Assim, o País permanece com as suas aspirações e perspectivas de retomada do desenvolvimento ao cumprimento de um duplo “dever de casa”, tanto em relação aos investidores privados (principalmente, internacionais), como ao aparato ambientalista-indigenista, que sempre operou como instrumento auxiliar daqueles, que tem sido a tónica dos últimos 30 anos.

Em entrevista ao “Estadão” de 24 de junho, o vice-presidente Hamilton Mourão, coordenador do Conselho da Amazônia, disse que a resposta brasileira será dada “com a verdade e com trabalho”.

Todavia, as reações das autoridades e lideranças nacionais não podem ser apenas defensivas. É preciso demonstrar, pelas mesmas embaixadas, que o País não é uma nação “bananeira”, por exemplo, recordando aos signatários que a área preservada do Bioma Amazônia, em território nacional, equivale a quase o dobro da área combinada dos seis países europeus cujos embaixadores brasileiros receberam a carta.

Igualmente, dever-se-ia reiterar o recado dado sem rodeios pelo presidente brasileiro, em seu discurso na abertura da 74ª Assembleia Geral das Nações Unidas, em setembro passado: “Quero reafirmar minha posição de que qualquer iniciativa de ajuda ou apoio à preservação da Floresta Amazônica, ou de outros biomas, deve ser tratada em pleno respeito à soberania brasileira. Também rechaçamos as tentativas de instrumentalizar a questão ambiental ou a política indigenista, em prol de interesses políticos e econômicos externos.”
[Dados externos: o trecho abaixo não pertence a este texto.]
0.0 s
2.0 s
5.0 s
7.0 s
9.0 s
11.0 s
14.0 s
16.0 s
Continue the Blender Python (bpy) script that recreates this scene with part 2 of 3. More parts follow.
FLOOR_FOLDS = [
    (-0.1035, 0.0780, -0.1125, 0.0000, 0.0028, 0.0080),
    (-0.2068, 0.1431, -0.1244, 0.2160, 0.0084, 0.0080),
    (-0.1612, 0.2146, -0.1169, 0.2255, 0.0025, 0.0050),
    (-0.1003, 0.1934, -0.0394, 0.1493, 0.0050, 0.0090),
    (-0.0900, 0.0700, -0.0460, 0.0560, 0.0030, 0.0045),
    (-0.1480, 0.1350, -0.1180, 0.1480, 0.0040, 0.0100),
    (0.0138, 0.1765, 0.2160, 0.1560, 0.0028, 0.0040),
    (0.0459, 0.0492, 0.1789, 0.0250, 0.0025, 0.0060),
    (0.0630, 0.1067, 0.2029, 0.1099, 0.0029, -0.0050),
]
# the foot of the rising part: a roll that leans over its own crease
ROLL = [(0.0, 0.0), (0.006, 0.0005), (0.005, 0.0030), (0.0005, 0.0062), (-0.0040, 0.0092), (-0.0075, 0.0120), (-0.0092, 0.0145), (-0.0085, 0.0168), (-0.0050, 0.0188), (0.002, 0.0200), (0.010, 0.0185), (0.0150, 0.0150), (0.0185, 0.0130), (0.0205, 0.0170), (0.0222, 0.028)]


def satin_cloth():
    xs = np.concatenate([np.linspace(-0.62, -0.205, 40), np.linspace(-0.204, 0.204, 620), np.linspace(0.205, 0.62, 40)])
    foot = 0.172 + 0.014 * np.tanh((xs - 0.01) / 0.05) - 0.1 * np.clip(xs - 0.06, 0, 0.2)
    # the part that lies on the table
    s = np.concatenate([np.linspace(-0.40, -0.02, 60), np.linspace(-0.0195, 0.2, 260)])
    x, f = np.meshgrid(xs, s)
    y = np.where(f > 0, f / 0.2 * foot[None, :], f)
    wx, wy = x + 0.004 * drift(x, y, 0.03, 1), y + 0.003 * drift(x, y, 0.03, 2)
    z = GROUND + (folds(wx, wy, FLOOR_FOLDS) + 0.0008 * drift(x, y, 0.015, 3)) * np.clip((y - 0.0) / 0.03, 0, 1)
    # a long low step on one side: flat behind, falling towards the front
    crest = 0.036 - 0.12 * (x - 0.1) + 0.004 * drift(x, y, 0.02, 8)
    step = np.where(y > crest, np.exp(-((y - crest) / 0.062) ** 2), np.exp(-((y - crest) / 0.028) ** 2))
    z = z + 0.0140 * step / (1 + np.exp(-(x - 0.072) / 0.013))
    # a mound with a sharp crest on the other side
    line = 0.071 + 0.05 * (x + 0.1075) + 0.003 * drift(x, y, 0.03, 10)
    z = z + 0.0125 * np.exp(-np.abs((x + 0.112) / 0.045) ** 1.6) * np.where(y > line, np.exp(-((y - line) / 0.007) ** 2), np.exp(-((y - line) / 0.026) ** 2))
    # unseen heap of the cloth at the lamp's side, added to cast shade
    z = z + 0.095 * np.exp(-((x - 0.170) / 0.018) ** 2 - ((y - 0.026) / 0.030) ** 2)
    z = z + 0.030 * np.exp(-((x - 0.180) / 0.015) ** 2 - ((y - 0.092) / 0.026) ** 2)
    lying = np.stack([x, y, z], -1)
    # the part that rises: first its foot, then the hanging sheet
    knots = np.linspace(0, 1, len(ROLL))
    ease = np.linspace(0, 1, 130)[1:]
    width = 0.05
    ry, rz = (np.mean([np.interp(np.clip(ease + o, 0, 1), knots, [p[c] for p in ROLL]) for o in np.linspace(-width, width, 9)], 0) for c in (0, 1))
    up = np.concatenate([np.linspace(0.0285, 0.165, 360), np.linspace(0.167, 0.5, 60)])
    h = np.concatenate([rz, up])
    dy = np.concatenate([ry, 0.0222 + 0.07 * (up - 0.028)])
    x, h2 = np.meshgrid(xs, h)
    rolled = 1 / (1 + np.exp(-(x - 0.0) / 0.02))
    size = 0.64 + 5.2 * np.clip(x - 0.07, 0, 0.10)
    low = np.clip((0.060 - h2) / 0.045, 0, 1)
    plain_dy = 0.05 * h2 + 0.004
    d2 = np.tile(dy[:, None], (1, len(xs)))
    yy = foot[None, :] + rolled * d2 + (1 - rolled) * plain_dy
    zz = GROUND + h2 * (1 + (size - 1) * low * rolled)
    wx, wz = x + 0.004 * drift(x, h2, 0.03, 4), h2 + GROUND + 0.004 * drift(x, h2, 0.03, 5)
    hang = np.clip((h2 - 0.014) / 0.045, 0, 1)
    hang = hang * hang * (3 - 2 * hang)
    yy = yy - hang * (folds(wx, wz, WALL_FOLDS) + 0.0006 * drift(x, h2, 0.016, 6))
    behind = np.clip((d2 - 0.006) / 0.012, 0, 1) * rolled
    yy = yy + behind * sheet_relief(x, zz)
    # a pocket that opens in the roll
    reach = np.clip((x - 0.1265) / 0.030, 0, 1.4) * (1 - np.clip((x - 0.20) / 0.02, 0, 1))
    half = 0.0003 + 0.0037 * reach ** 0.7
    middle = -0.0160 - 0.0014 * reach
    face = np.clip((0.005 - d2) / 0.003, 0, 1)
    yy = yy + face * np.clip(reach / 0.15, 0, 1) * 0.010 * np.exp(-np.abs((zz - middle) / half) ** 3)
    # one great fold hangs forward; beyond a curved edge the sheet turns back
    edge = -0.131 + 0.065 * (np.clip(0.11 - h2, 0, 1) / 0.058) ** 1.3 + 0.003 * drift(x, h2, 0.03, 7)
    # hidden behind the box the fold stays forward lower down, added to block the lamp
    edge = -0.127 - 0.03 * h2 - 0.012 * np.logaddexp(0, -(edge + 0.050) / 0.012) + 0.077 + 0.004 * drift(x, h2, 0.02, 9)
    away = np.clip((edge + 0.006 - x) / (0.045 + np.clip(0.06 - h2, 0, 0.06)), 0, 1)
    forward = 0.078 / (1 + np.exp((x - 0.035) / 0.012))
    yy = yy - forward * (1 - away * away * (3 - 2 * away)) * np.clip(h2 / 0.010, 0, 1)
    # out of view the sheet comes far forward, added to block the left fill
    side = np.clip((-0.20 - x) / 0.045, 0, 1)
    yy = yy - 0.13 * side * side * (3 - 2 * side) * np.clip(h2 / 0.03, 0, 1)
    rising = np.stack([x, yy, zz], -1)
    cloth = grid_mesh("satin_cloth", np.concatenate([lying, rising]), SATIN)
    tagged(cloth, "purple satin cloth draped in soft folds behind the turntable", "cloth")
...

Para os patriotas brasileiros, independentemente de ideologias, deveria ser claro que estamos frente a uma tentativa de manipulação da crise política nacional em prol de interesses alheios ao País. Parafraseando a resposta de outro presidente, Floriano Peixoto, diante do oferecimento da “ajuda” da frota britânica, na Revolta da Armada de 1891, os fundos “gafanhotos” deveriam ser recebidos, figurativamente, à bala.
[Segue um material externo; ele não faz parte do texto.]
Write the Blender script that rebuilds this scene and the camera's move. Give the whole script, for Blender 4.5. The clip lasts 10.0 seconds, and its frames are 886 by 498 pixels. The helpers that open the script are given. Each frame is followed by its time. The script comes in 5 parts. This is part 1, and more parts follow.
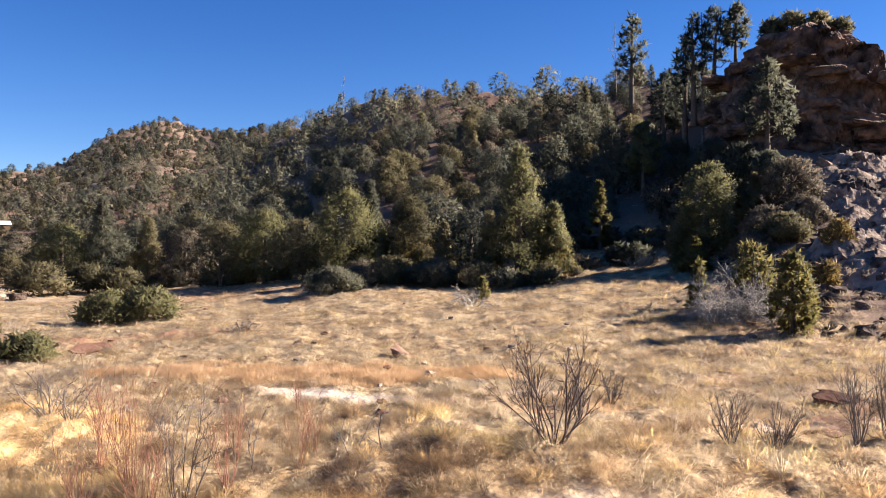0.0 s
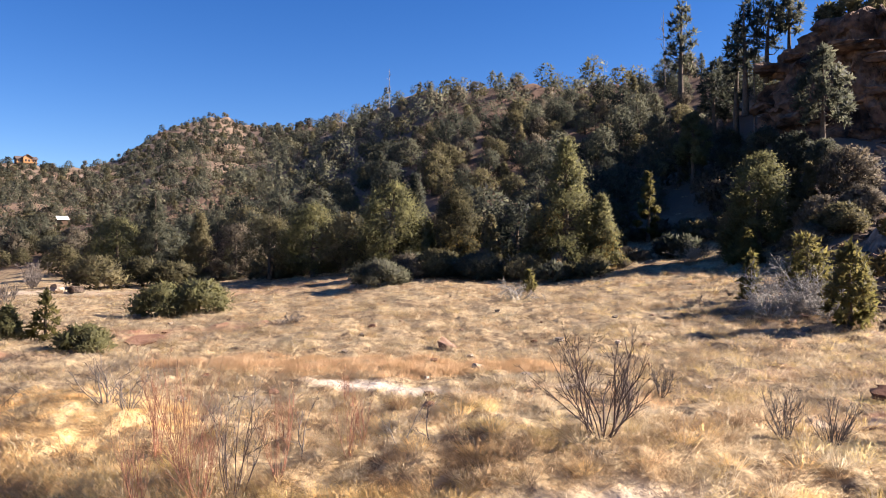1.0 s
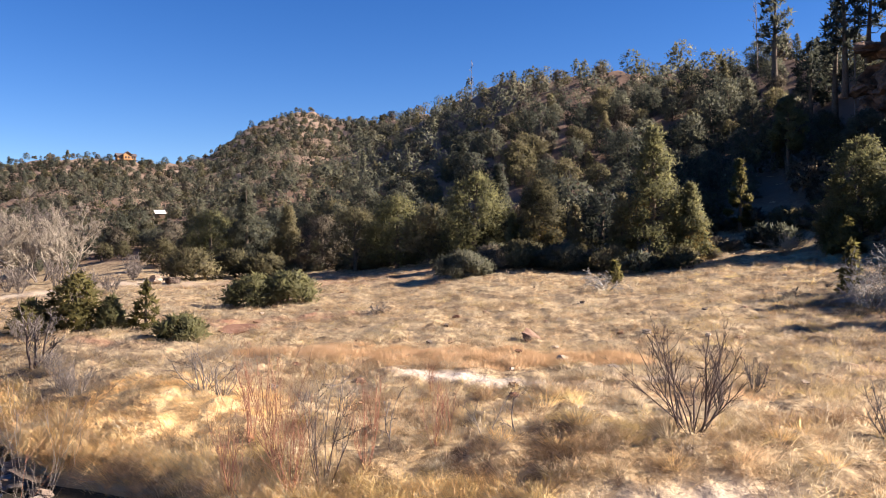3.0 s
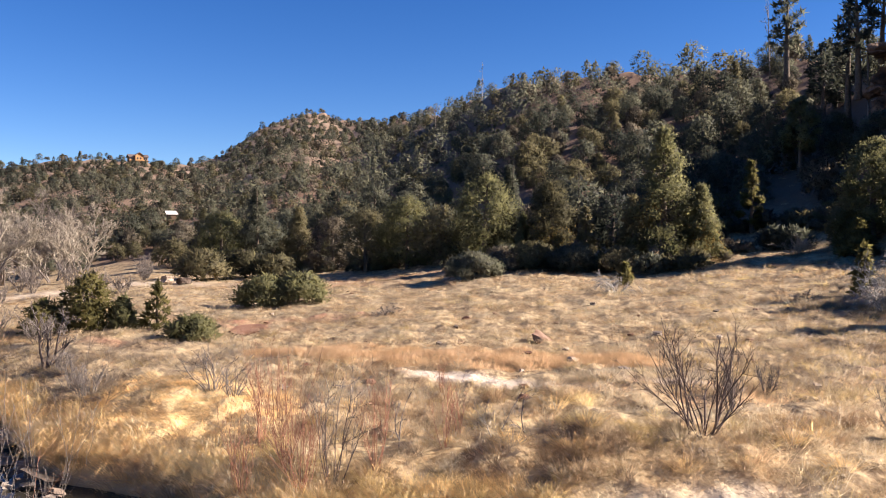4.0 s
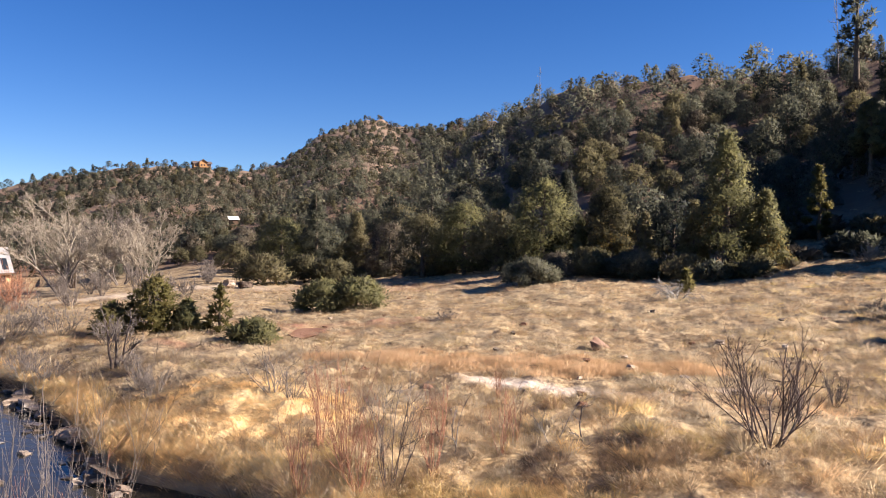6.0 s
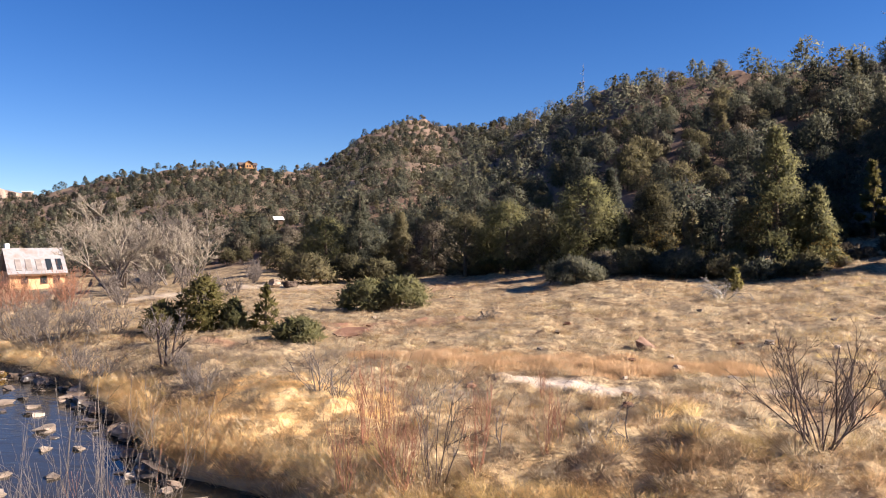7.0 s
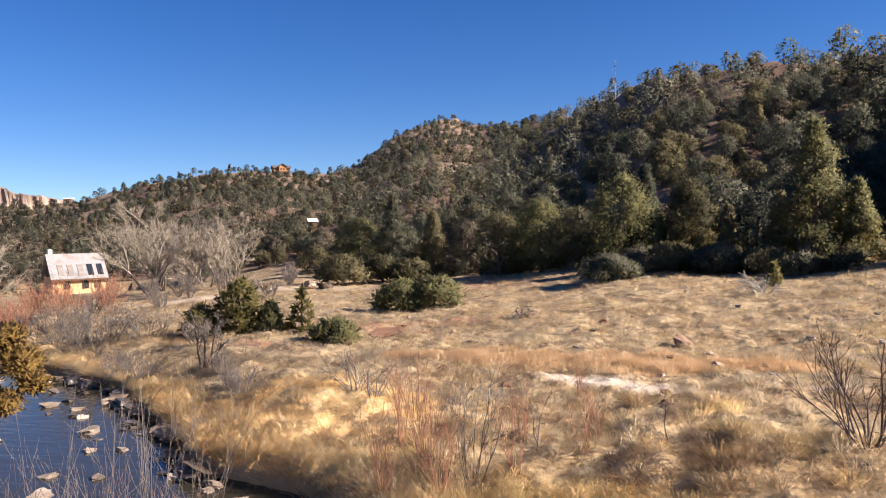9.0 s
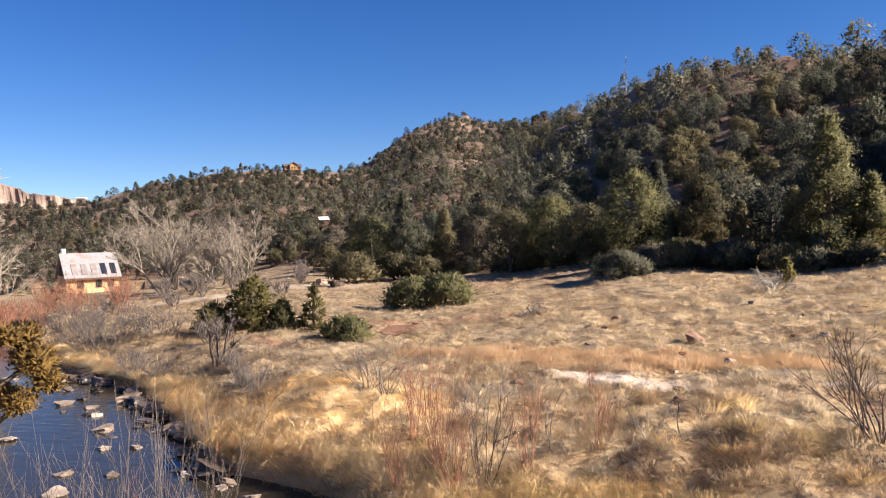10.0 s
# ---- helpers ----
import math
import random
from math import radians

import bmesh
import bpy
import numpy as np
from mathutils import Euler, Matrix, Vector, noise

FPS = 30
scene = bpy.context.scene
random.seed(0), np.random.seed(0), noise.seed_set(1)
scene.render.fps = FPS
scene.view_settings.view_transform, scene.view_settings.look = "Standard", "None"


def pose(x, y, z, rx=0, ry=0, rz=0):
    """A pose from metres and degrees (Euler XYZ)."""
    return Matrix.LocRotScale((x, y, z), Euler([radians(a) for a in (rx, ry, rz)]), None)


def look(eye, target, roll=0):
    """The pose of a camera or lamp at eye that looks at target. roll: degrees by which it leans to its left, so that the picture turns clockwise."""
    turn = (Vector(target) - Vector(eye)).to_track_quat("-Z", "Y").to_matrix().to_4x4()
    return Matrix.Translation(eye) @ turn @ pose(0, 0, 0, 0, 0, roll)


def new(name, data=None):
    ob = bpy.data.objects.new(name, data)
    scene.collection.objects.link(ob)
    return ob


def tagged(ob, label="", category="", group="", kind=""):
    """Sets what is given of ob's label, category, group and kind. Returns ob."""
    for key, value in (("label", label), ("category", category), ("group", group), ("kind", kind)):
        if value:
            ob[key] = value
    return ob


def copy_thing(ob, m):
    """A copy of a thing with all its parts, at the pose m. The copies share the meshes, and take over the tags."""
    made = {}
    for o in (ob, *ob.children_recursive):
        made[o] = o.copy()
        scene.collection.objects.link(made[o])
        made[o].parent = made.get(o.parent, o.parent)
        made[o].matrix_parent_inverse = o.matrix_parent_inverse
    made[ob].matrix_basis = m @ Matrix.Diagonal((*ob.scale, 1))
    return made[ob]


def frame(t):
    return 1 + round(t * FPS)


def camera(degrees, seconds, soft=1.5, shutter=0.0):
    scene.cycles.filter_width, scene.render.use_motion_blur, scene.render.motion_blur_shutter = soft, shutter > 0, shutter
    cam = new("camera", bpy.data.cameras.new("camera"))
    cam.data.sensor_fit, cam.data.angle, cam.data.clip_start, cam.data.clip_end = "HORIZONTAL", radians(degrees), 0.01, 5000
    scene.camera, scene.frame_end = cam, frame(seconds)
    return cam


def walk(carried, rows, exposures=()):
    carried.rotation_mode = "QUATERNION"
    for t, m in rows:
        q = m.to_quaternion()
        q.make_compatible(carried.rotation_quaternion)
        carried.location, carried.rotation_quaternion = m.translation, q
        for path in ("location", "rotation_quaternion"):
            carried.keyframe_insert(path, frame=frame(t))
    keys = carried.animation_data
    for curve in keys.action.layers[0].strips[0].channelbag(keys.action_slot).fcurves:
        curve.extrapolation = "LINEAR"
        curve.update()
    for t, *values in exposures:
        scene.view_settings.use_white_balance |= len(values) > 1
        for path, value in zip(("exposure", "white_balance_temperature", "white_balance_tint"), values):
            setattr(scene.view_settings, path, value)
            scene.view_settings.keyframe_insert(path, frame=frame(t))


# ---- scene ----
cam = camera(58.5, 10.0, soft=0.98)
EYE, TILT, LEAN = 3.0, 0.0, 0.0
# seconds, x, y, yaw, pitch, roll: a person turning on the spot, the camera held a forearm ahead
ROWS = [
    (0.0, -0.000, 0.000, 0.00, 0.00, -0.00),
    (0.5, -0.007, -0.000, 1.77, -0.26, 0.11),
    (1.0, -0.013, -0.000, 3.32, -0.51, 0.21),
    (1.5, -0.019, -0.001, 4.87, -0.68, 0.50),
    (2.0, -0.025, -0.001, 6.58, -0.85, 0.75),
    (2.5, -0.032, -0.002, 8.23, -0.99, 0.70),
    (3.0, -0.036, -0.003, 9.32, -1.12, 0.55),
    (4.5, -0.040, -0.004, 10.39, -0.94, 0.48),
    (5.0, -0.043, -0.004, 11.19, -0.85, 0.51),
    (5.5, -0.048, -0.005, 12.56, -0.70, 0.29),
    (7.0, -0.065, -0.010, 17.24, -0.63, 0.47),
    (7.5, -0.070, -0.011, 18.47, -0.75, 0.52),
    (8.0, -0.073, -0.012, 19.29, -0.76, 0.83),
    (8.5, -0.074, -0.013, 19.52, -0.67, 1.24),
    (9.0, -0.074, -0.013, 19.65, -0.64, 1.42),
    (9.5, -0.075, -0.013, 20.01, -0.70, 1.57),
    (10.0, -0.077, -0.014, 20.44, -0.80, 1.72),
]
walk(cam, [(t, pose(0, 0, EYE, TILT, LEAN, 0) @ pose(x, y, 0, 90 + pitch, roll, yaw)) for t, x, y, yaw, pitch, roll in ROWS],
     exposures=((0.0, 1.69, 6800, 14), (10.0, 1.46, 6800, 14)))

# ---- light ----
SUN_AZ, SUN_EL = 84.0, 30.0
world = bpy.data.worlds.new("sky")
scene.world = world
world.use_nodes = True
wn = world.node_tree.nodes
sky = wn.new("ShaderNodeTexSky")
sky.sky_type = "NISHITA"
sky.sun_disc = False
sky.sun_elevation = radians(SUN_EL)
sky.sun_rotation = radians(SUN_AZ)
sky.altitude = 2000
sky.air_density, sky.dust_density, sky.ozone_density = 1.0, 0.1, 4.0
wn["Background"].inputs[1].default_value = 0.0515
deep = wn.new("ShaderNodeHueSaturation")
deep.inputs["Saturation"].default_value = 1.28
deep.inputs["Hue"].default_value = 0.513
world.node_tree.links.new(sky.outputs[0], deep.inputs["Color"])
world.node_tree.links.new(deep.outputs[0], wn["Background"].inputs[0])
sun = new("sun", bpy.data.lights.new("sun", "SUN"))
sun.data.energy, sun.data.angle, sun.data.color = 5.0, radians(0.53), (1.0, 0.935, 0.86)
sun_from = Vector((math.sin(radians(SUN_AZ)) * math.cos(radians(SUN_EL)), math.cos(radians(SUN_AZ)) * math.cos(radians(SUN_EL)), math.sin(radians(SUN_EL))))
sun.matrix_world = look(sun_from * 100, (0, 0, 0))

RNG = np.random.default_rng(7)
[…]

É mais que hora de se retomar o impulso, há muito abandonado, para um novo projeto nacional de desenvolvimento, um imperativo para o período pós-pandemia imediato, com o qual os brasileiros possam retomar as rédeas da construção do seu futuro, em vez de deixá-lo ser definido por essa exótica aliança de especuladores desligados da economia real e do bem-estar geral da sociedade com militantes profissionais, todos descompromissados com os interesses maiores dos brasileiros.